╭─ STORED DATA
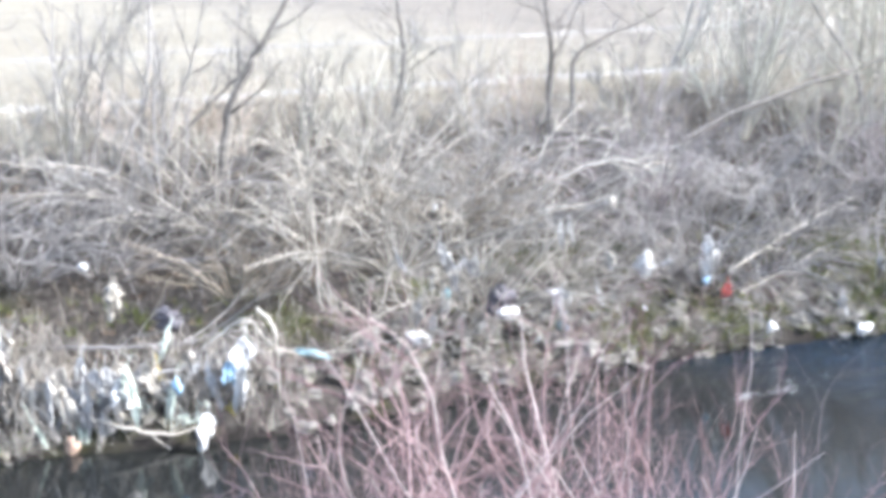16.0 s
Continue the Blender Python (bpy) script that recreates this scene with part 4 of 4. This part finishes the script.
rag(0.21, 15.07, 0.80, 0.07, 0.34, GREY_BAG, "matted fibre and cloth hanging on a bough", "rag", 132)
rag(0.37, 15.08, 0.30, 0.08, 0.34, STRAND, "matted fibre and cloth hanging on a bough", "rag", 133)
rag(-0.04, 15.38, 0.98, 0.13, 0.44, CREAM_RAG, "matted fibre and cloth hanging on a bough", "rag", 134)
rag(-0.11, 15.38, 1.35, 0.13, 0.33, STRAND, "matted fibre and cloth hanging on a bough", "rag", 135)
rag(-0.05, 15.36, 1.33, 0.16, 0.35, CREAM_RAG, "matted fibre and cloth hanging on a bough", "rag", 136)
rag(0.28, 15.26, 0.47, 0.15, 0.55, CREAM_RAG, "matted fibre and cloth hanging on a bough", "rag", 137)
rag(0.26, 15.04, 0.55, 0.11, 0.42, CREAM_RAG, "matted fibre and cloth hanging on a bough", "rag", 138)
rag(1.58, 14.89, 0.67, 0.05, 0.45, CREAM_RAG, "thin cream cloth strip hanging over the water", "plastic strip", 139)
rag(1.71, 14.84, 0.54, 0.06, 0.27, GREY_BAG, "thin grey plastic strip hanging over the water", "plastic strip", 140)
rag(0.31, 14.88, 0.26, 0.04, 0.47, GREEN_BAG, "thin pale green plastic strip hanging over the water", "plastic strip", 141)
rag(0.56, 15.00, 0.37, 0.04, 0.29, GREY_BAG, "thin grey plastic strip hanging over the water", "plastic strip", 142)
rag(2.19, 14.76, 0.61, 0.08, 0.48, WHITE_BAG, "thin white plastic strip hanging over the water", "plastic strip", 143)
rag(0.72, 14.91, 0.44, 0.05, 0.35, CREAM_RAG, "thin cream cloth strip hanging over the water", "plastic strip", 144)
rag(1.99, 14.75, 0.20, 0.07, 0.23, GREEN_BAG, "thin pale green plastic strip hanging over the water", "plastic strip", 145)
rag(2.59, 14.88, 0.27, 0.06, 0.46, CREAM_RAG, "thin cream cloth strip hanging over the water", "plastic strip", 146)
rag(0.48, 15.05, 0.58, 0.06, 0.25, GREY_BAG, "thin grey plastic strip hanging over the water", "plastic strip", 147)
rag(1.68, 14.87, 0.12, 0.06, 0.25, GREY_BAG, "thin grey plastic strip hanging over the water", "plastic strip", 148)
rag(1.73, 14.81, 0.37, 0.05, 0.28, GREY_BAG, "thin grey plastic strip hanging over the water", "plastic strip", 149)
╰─
Without the pictures, retype the whole of the material above exactly.

RIGHT ANSWER:
16.0 s
Continue the Blender Python (bpy) script that recreates this scene with part 4 of 4. This part finishes the script.
rag(0.21, 15.07, 0.80, 0.07, 0.34, GREY_BAG, "matted fibre and cloth hanging on a bough", "rag", 132)
rag(0.37, 15.08, 0.30, 0.08, 0.34, STRAND, "matted fibre and cloth hanging on a bough", "rag", 133)
rag(-0.04, 15.38, 0.98, 0.13, 0.44, CREAM_RAG, "matted fibre and cloth hanging on a bough", "rag", 134)
rag(-0.11, 15.38, 1.35, 0.13, 0.33, STRAND, "matted fibre and cloth hanging on a bough", "rag", 135)
rag(-0.05, 15.36, 1.33, 0.16, 0.35, CREAM_RAG, "matted fibre and cloth hanging on a bough", "rag", 136)
rag(0.28, 15.26, 0.47, 0.15, 0.55, CREAM_RAG, "matted fibre and cloth hanging on a bough", "rag", 137)
rag(0.26, 15.04, 0.55, 0.11, 0.42, CREAM_RAG, "matted fibre and cloth hanging on a bough", "rag", 138)
rag(1.58, 14.89, 0.67, 0.05, 0.45, CREAM_RAG, "thin cream cloth strip hanging over the water", "plastic strip", 139)
rag(1.71, 14.84, 0.54, 0.06, 0.27, GREY_BAG, "thin grey plastic strip hanging over the water", "plastic strip", 140)
rag(0.31, 14.88, 0.26, 0.04, 0.47, GREEN_BAG, "thin pale green plastic strip hanging over the water", "plastic strip", 141)
rag(0.56, 15.00, 0.37, 0.04, 0.29, GREY_BAG, "thin grey plastic strip hanging over the water", "plastic strip", 142)
rag(2.19, 14.76, 0.61, 0.08, 0.48, WHITE_BAG, "thin white plastic strip hanging over the water", "plastic strip", 143)
rag(0.72, 14.91, 0.44, 0.05, 0.35, CREAM_RAG, "thin cream cloth strip hanging over the water", "plastic strip", 144)
rag(1.99, 14.75, 0.20, 0.07, 0.23, GREEN_BAG, "thin pale green plastic strip hanging over the water", "plastic strip", 145)
rag(2.59, 14.88, 0.27, 0.06, 0.46, CREAM_RAG, "thin cream cloth strip hanging over the water", "plastic strip", 146)
rag(0.48, 15.05, 0.58, 0.06, 0.25, GREY_BAG, "thin grey plastic strip hanging over the water", "plastic strip", 147)
rag(1.68, 14.87, 0.12, 0.06, 0.25, GREY_BAG, "thin grey plastic strip hanging over the water", "plastic strip", 148)
rag(1.73, 14.81, 0.37, 0.05, 0.28, GREY_BAG, "thin grey plastic strip hanging over the water", "plastic strip", 149)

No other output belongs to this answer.